**** Information supplied

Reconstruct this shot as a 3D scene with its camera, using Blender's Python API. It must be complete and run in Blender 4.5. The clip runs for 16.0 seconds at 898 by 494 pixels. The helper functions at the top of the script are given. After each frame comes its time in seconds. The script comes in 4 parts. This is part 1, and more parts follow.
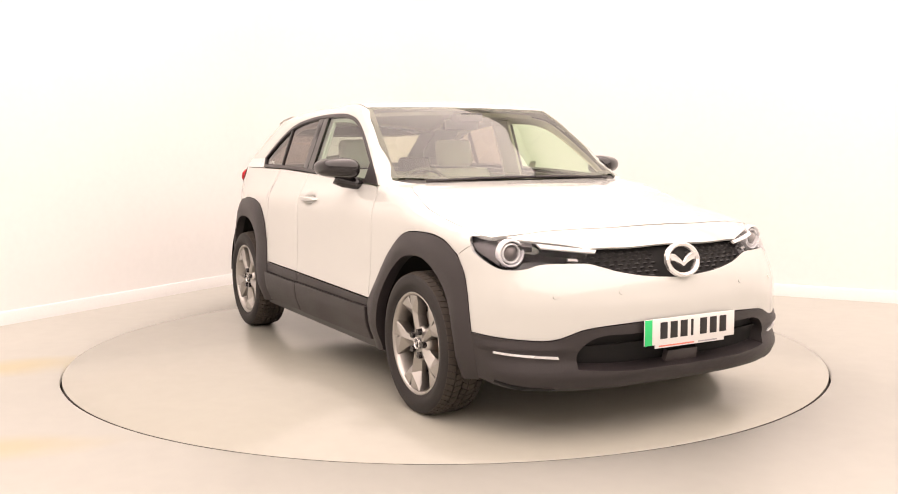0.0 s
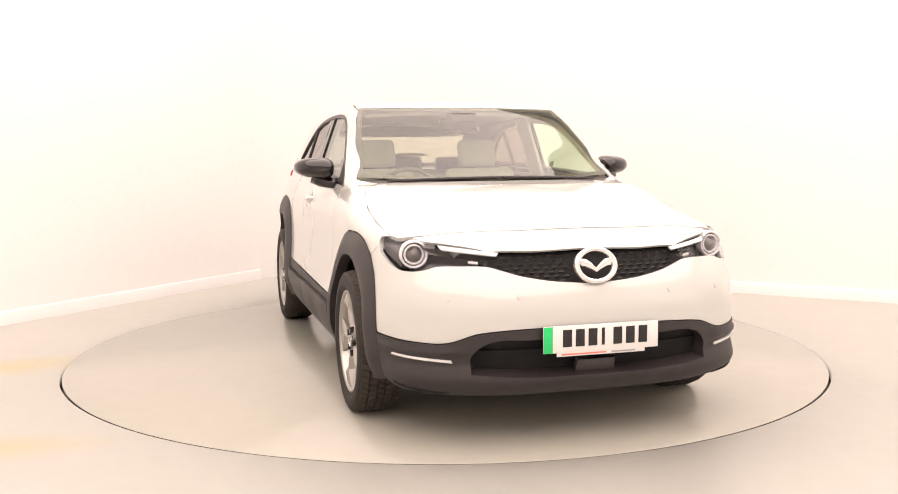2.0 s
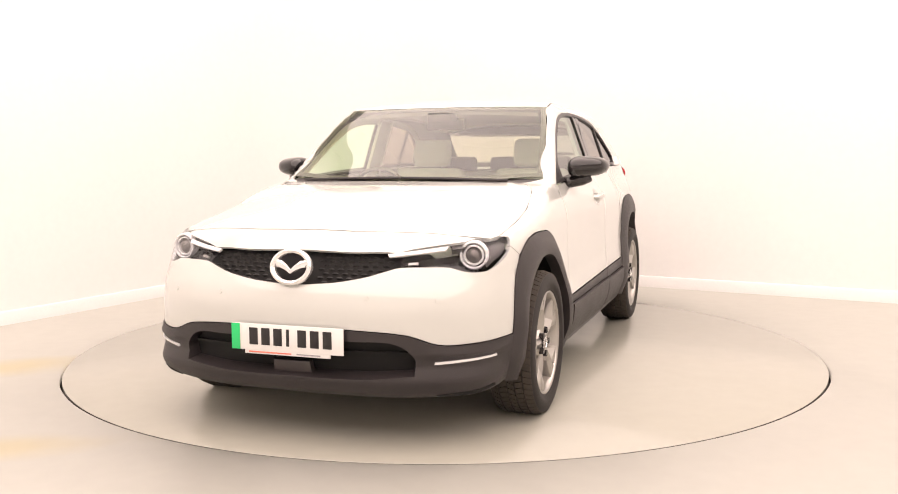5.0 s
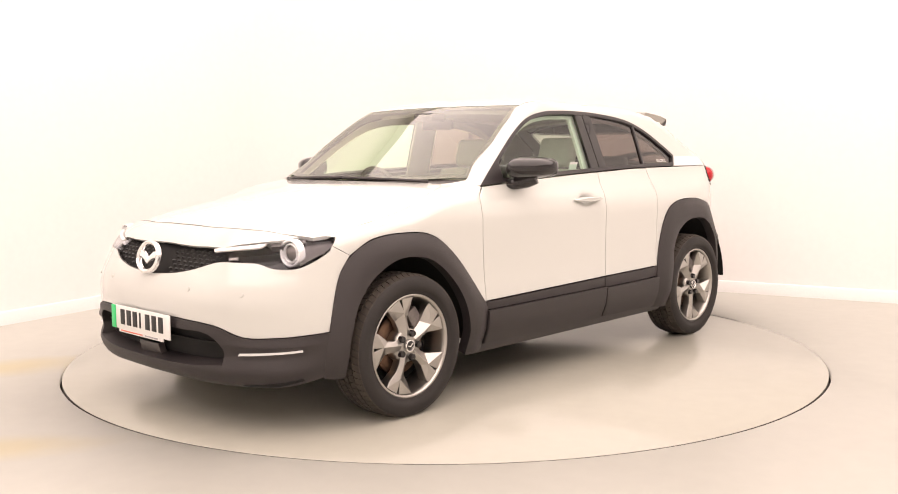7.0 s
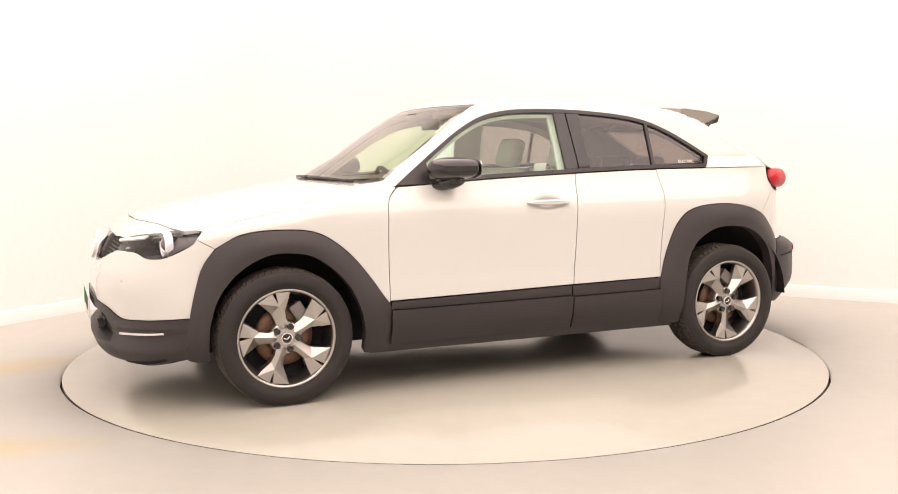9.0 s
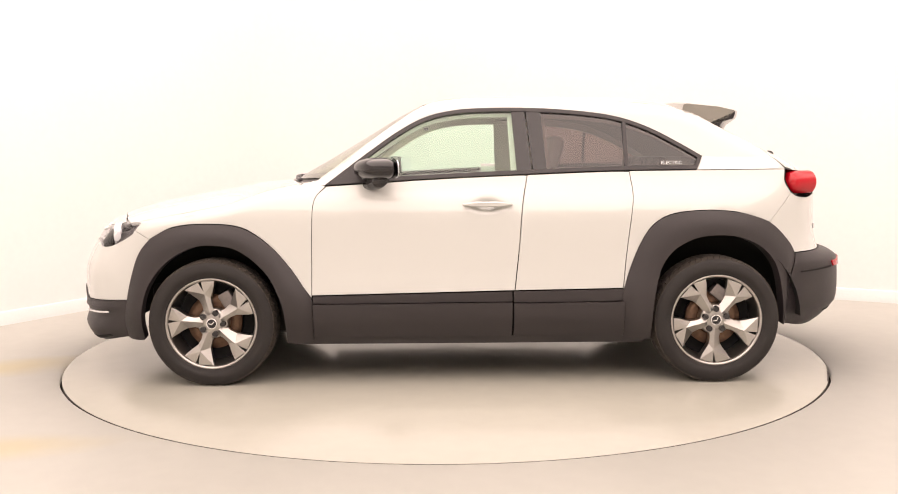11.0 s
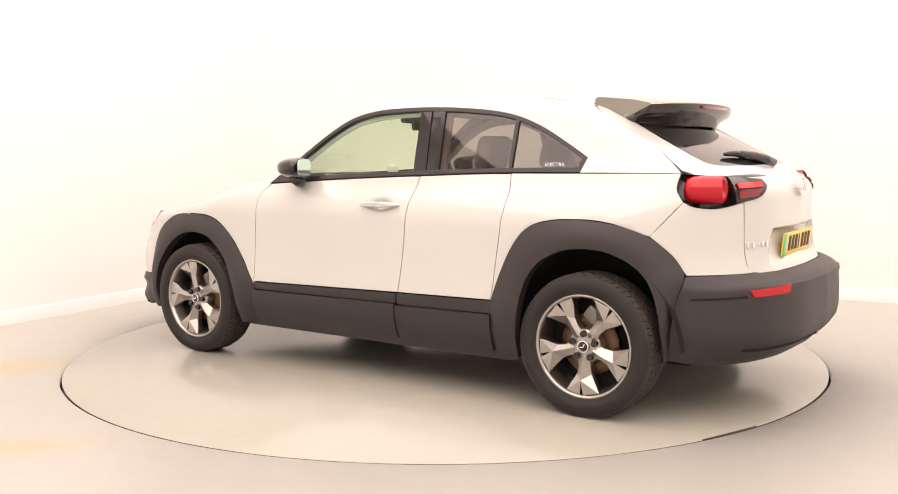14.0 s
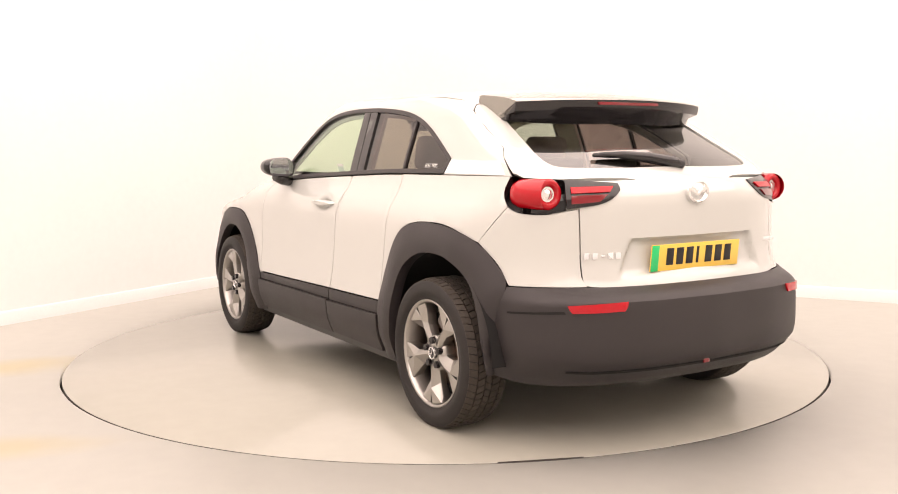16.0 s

********

### Problem details
Skip the images and write out the rest of the listing exactly.

### Solution below
Reconstruct this shot as a 3D scene with its camera, using Blender's Python API. It must be complete and run in Blender 4.5. The clip runs for 16.0 seconds at 898 by 494 pixels. The helper functions at the top of the script are given. After each frame comes its time in seconds. The script comes in 4 parts. This is part 1, and more parts follow.
0.0 s
2.0 s
5.0 s
7.0 s
9.0 s
11.0 s
14.0 s
16.0 s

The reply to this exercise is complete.